The first installment of The Art Critic, a novel set in the New York art world and centering on a fifty-something critic for a weekly news magazine, recently appeared on Artnet. The book will serialize online over the next 24 weeks. It is written by Peter Plagens, painter, writer and art critic for Newsweek.
This comment was originally posted on an Artworld Salon thread on the book.
Plagens allows his alter ego, Arthur, to disparage a lot of contemporary art as pretentious and laughable. He admits being stuck with a legacy of “high-end formalism” and abstraction from his graduate school days. Employing a habitually rueful and sardonic tone, voicing an almost obligatory impatience with Chelsea, he is “in desperate search of art with feeling rather than strategy at its core” and sick of “all that goddamned storytelling”. He is a sour, world weary pedant who prides himself on being nobody’s fool while remaining oblivious to many of his own contradictions. Ever in denial, he can wryly congratulate his middle-aged sexual persona as “a good, clean, considerate fuck with few if any harmful side effects”.
An elder statesman’s (or aging crank’s) rejection of the Nu Mu's Unmonumental or the recent Whitney Biennial aesthetic, which he labels as “Granny’s-attic-on-crystal-meth installations” or “whole nihilistic roomfuls of abject detritus”, extends to the ponderous self importance and pervasive texts he dreads confronting in so much recent MFA work. He tends to rail against easy targets: a droll send up of an exhaustive (and exhausting) feminist catalog, a chuckle at jargon in gallery press releases, even the well peppered roasting of an academic realist painter revealed as a contentious blowhard.
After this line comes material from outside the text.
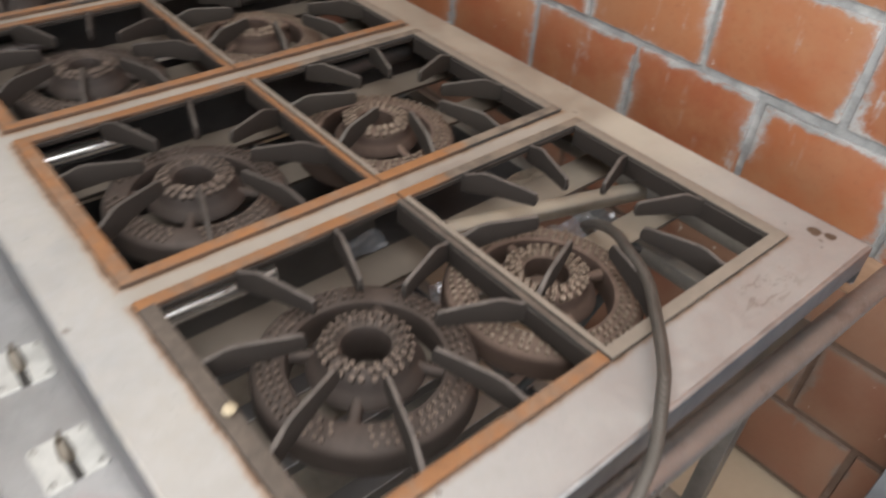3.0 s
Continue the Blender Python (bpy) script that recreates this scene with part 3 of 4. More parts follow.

The Art Critic will please those readers looking for barbed observations of art world realpolitik as well as scandalous insider revelations. Because the ultimate guilty pleasure of any roman à clef is discovering real life equivalents for the pseudonymous roles in the novel. To his credit, Plagens tries to create composite characters, each inspired by a number of actual sources in the New York demimonde. This is a more imaginative and synthetic strategy than thinly disguised, one-on-one correspondences. For example, to identify the “Carol Gascoine” character simply as Laurie Simmons is to miss a lot of subtext drawn from other sources.
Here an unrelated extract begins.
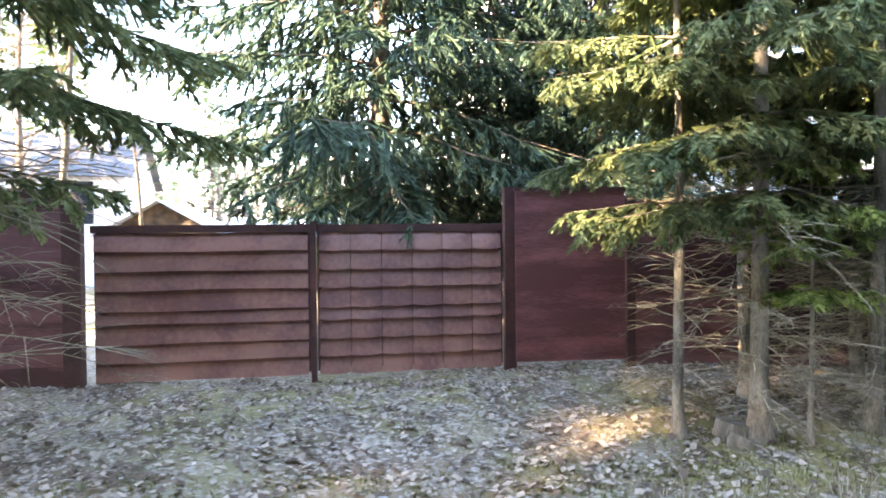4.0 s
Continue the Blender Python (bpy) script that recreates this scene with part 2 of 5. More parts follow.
M["wood"] = mat("weathered_brown_wood", (0.09, 0.055, 0.04), (0.24, 0.16, 0.115), 0.2, 0.9, bump=0.5, fine=0.02, island=-0.4)
M["log"] = mat("grey_logs", (0.20, 0.16, 0.12), (0.42, 0.34, 0.26), 0.25, 0.9, bump=0.5, fine=0.02, island=-0.4)
M["white"] = mat("white_wall", (0.76, 0.76, 0.74), (0.86, 0.86, 0.84), 0.8, 0.8, bump=0.15)
M["snow"] = mat("old_snow", (0.62, 0.63, 0.66), (0.85, 0.86, 0.88), 0.3, 0.6, bump=0.6, fine=0.04)
M["ice"] = mat("thin_road_ice", (0.36, 0.41, 0.48), (0.60, 0.64, 0.70), 0.12, 0.35, bump=0.5, fine=0.03)
M["leaf"] = mat("fallen_leaf", (0.16, 0.115, 0.085), (0.52, 0.43, 0.345), 0.5, 0.8, bump=0, island=0.8, thin=0.35)
M["straw"] = mat("dry_grass", (0.23, 0.185, 0.12), (0.47, 0.41, 0.30), 0.5, 0.9, bump=0, island=0.6, thin=0.35)
M["glass"] = mat("dark_window_pane", (0.02, 0.025, 0.03), (0.035, 0.04, 0.05), 0.5, 0.08, bump=0)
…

But Plagens can also be crushingly direct. When he contemplates “huge Cibachrome prints of exquisitely posed suburban-gothic banalities, produced with budgets that must have consumed whole trust funds in a single gulp”, it seems aimed right at Gregory Crewdson. Similarly, conservative critic “Jonathan Hirsch” is a clear stand in for Hilton Kramer. As for other art world figures who pop up as naughty or nice characters, everyone can start making their own list and checking it twice. Or rather 24 times, the number of weekly installments that will appear in Artnet.
Interestingly, Cindy Sherman is the only figure (thus far) who appears under her own name, and in a fairly benign usage, as an historical marker. She might escape further gouging as the plot thickens. But everyone else, it would seem, is grist for the mill.